Prices increases for farmers eventually work along the supply chain to consumers, the plaintiffs alleged, although there is some debate among economists about how much of farm-level increases are passed along by processors and retailers.

"By manipulating the supply of farm milk through herd retirement,price competition has been suppressed and, as a result, indirect purchasers of milk and fresh milk products have paid supracompetitive prices," the plaintiffs charged. "Moreover, prices have been supported at artificially high levels throughout the United States."

Farmers are paid for milk by plants based on minimum prices set by the federal government in marketing orders around the country. Northern New York is in the Northeast Milk Marketing Order.

Earlier this year, the NMPF announced that the program would conduct no herd retirements and focus instead on boosting exports of dairy products, which has also been an aspect of the program since its inception. About 70 percent of farmers participate in the program by paying fees into its operation.

The director of the CWT program, Jim Tillison, noted in a statement that the lawsuit was brought by a group with ties to the animal rights movement, a long antagonist of the large-scale farms many cooperatives represent.

"Cooperatives Working Together was created in 2003 as a self-help initiative to assist family dairy farmers and members of dairy cooperatives who were losing money producing milk. The program was designed and has always been operated in a manner fully consistent with the anti-trust laws of the United States," Mr. Tillison said.

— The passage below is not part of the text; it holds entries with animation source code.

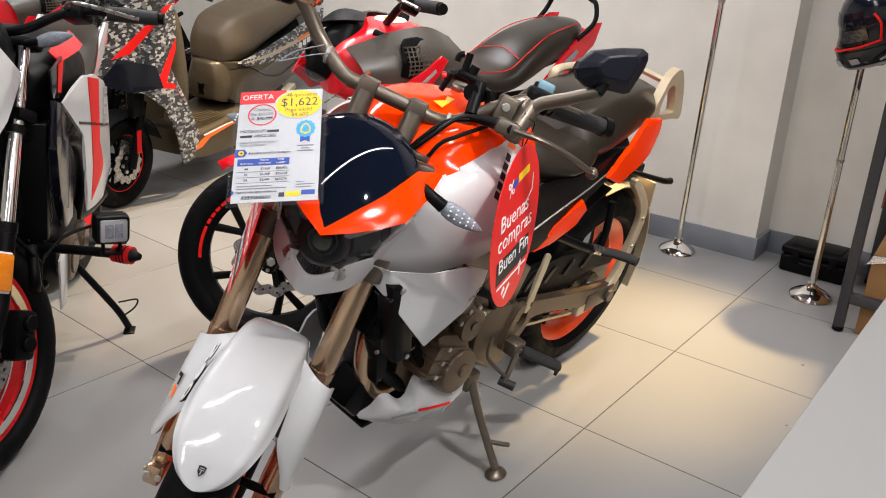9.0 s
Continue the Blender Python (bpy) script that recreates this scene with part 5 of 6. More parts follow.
sale_card("shelf_card", frame_of((0.565, 0.528, 0.792), V(0.99, 0.02, -0.08).normalized(), V(0.02, 0.42, 0.9).normalized(), V(0.99, 0.02, -0.08).normalized().cross(V(0.02, 0.42, 0.9).normalized())), 0.108, 0.075, "red oval sale card lying on the rack's edge", False)
sc = thing("barcode_label", frame_of((0.555, 0.505, 0.79), V(0.99, 0.02, -0.08).normalized(), V(0.0, 0.9, -0.42).normalized(), V(0.99, 0.02, -0.08).normalized().cross(V(0.0, 0.9, -0.42).normalized())), "small white barcode label on a red card", "label")
part("slip", box((-0.06, -0.012, 0.006), (-0.015, 0.014, 0.0075), 0), "paper", sc, smooth=False)
part("print_bar", join(*[box((-0.055 + 0.005 * k, -0.008, 0.0075), (-0.0525 + 0.005 * k, 0.01, 0.008), 0) for k in range(8)]), "ink", sc, smooth=False)
for x, y, r in ((0.0, -0.045, 20), (0.055, -0.03, -15), (-0.045, -0.042, 5), (0.075, 0.02, 35), (-0.03, 0.035, 10)):
    part("white_mark", moved(box((-0.011, -0.007, 0.006), (0.011, 0.007, 0.0072), 0), pose(x, y, 0, 0, 0, r)), "decal_white", sc, smooth=False)

counter = thing("counter_table", pose(0.738, -3.6, 0), "white laminate sales table with a square edge", "table")
part("tabletop", box((0, 0, 0.915), (1.1, 2.42, 0.95), 0.003), "laminate", counter, "white laminate tabletop with faint scuffs")
part("pedestal", box((0.66, 0.3, 0.02), (0.96, 2.1, 0.915), 0.004), "laminate", counter)
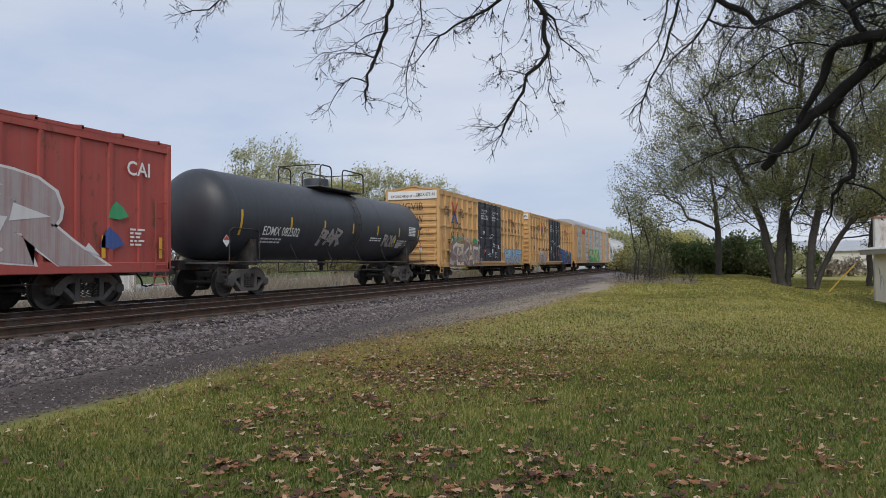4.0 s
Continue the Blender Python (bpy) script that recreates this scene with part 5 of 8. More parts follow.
def brown_boxcar():
    door = (-1.3, 1.72)
    car, half, W, rnd = boxcar("boxcar", "faded orange-brown boxcar with a dull red sliding door and graffiti", 37.3, 53.0, M["box_brown"], M["box_end"], M["box_door"], door, 13, 4.15, 4.4, (), 1.0, M["box_end"], proud=0.1)
    d = part("door", rib_sheet(door[0], door[1], 1.1, 4.0, W + 0.02, 0.24, 0.06), M["box_door"], car, smooth=0)
    for y in (door[0], door[1]):
        part("door_frame", Geo().bbox(W, W + 0.12, y - 0.06, y + 0.06, 1.05, 4.05, 0.012), M["box_door"], d)
    part("door_rail", Geo().bbox(W, W + 0.14, door[0] - 0.3, door[1] + 3.1, 1.0, 1.08, 0.01), M["box_end"], car)
    e = Geo().box(-W + 0.1, W - 0.1, -half + 0.03, -half + 0.1, 3.8, 4.15)
    part("end_sign", e, M["g_fade"], car)
    side = lambda z: W + 0.105  # noqa: E731
    for y0, y1 in ((-half + 0.95, -half + 2.1), (-half + 2.25, -half + 3.45), (-half + 3.6, -half + 4.7)):
        part("primer_patch", side_patch(Geo(), y0, y1, 1.8, 2.2, lambda z: W + 0.006), M["g_cream"], car, smooth=0)
    g = Geo()
    side_text(g, "531172", -0.1, 3.88, 0.2, None, long=1.2, end=-half + 0.03)
    small_print(g, rnd, -half + 1.1, 1.95, 0.8, 1, lambda z: W + 0.01, 0.12)
    part("lettering", g, M["black"], car, smooth=0)
    overspray(car, -half + 0.8, door[0] - 0.2, 1.05, 1.9, side, [M["g_fade"], M["t_mess"], M["g_silver"]], 22, rnd)
    graffiti(car, "CEMRE", -half + 1.3, door[0] - 1.6, 1.0, 1.6, side, [M["t_mess"], M["box_brown"]], M["g_fade"], rnd, None, bold=-0.05, rim=0.05)
    graffiti(car, "UKUB", door[0] - 2.4, door[1] - 0.6, 1.05, 2.2, lambda z: W + 0.12, [M["t_white"], M["g_fade"], M["t_rose"]], M["g_silver"], rnd, rim=0.05, wild=0.3)
    overspray(car, door[0] - 0.8, door[1], 1.05, 2.4, lambda z: W + 0.115, [M["g_fade"], M["g_white"]], 16, rnd)
    graffiti(car, "HOMBY", door[1] + 0.3, half - 0.8, 1.05, 1.95, side, [M["t_rose"], M["t_white"], M["g_fade"]], M["g_purple"], rnd, None, rim=0.05, wild=0.25)
    for y in (-half + 0.4, door[0] - 1.2, half - 2.3):
        part("reflector", side_patch(Geo(), y, y + 0.12, 1.15, 1.9, side), M["reflector"], car, smooth=0)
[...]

The program was particularly active in 2008 and 2009, during a sharp downturn in milk prices. Four herd retirement rounds occurred in a 12-month stretch, representing an estimated 517 million pounds of milk.

Dairy cooperatives are generally protected from anti-trust provisions through a law called the Capper-Volstead Act, which allows farmers to organize to negotiate prices with processors. But the law has limits, and the plaintiffs said it does not apply to efforts to control production.

Cooperatives have faced other anti-trust lawsuits alleging that they organized and coordinated with processors to depress competition.